Demoralized by the publishing industry in late 1940s New York City, Madeline accepts an invitation to be a companion for Victor in upstate New York. He’s a mystery writer who inherited a large house and enough money where he never has to leave it: he gets his groceries and newspaper delivered. But spending all day writing is lonely work, so Madeline, a frustrated writer herself, is supposed to (hopefully) be his friend. Victor is sweet, if a bit reclusive, and Madeline finds herself at loose ends. Wandering in the woods, she meets Audrey, the owner of the neighboring farm, who she’s deeply attracted to, though in a different way than she feels with Victor. Audrey and Victor have history, though, and it’s up to Madeline to figure out if she can have it all, or nothing.

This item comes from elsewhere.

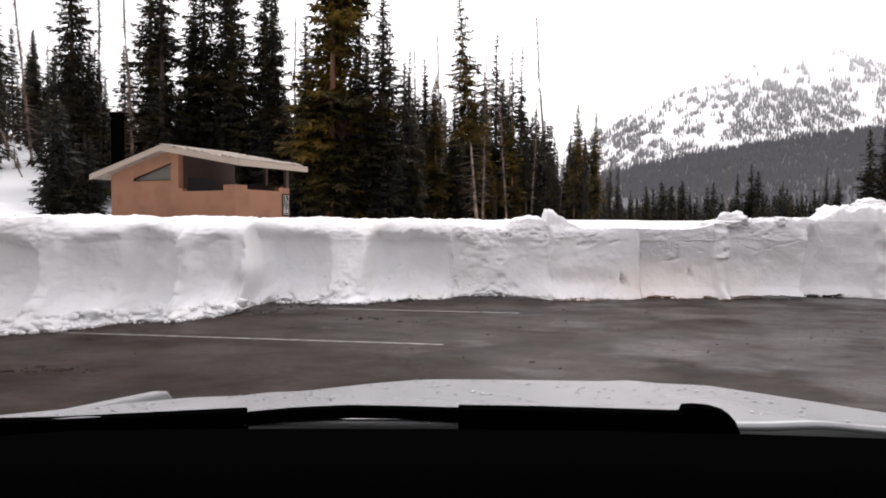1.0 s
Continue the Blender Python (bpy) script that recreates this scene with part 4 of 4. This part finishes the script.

“He held out his hand to her and she stared at it for a beat before letting her own settle into his. His fingers curled around her longer ones, his grip warm and strong.
“We look after each other.” He said.
She so desperately wanted to live in a world where that was true.”

The story is told solely from Madeline’s POV. Initially, she’s overwhelmed by the house and Victor’s kindness. Without set duties – besides her commitment to cook meals – she’s finally given the space to explore her writing, and with Audrey’s help, without the constraints of what’s publishable and will sell. It takes time for her to accept that she’s in a safe space, that she doesn’t have to hide or degrade herself to fit in. Madeline, herself a transgender woman, develops relationships with both Audrey, who’s also a transgender woman, and Victor, who’s a transgender man. I liked that Madeline understood that clear communication would be needed if she wanted to make her relationships with Audrey and Victor work out, and that she had the courage to state what she needed to feel comfortable and happy – and then make the others do so as well.

The book is cozy in a very homey way. There’s lots of food, some of which sounds more appetizing (bread and butter sandwiches with tomato soup) than others (liver sandwiches). Madeline helps Audrey harvest produce from her farm and preserve it, including some truly delicious-sounding pears. The setting itself is very small: the book takes place at Victor’s house, Audrey’s farm, and the woods around them. But it’s big enough for the three of them, and most importantly they’re safe. This doesn’t negate their previous experiences in the outside world, nor does it stop Victor and Audrey from warning Madeline against going into the nearest town, but their spot in the woods is a safe space for all of them, and with Madeline’s help, a happy place. But even there, the world intrudes. At one point, Victor struggles with his publisher wanting him to use a female pen-name for his latest work, a horror story, to differentiate it from his mysteries and because the main character is female. The others are sympathetic, though, and help find a compromise.

Overall, this was a relaxing way to spend an afternoon. Recommended for anyone looking for a queer historical hug of a book.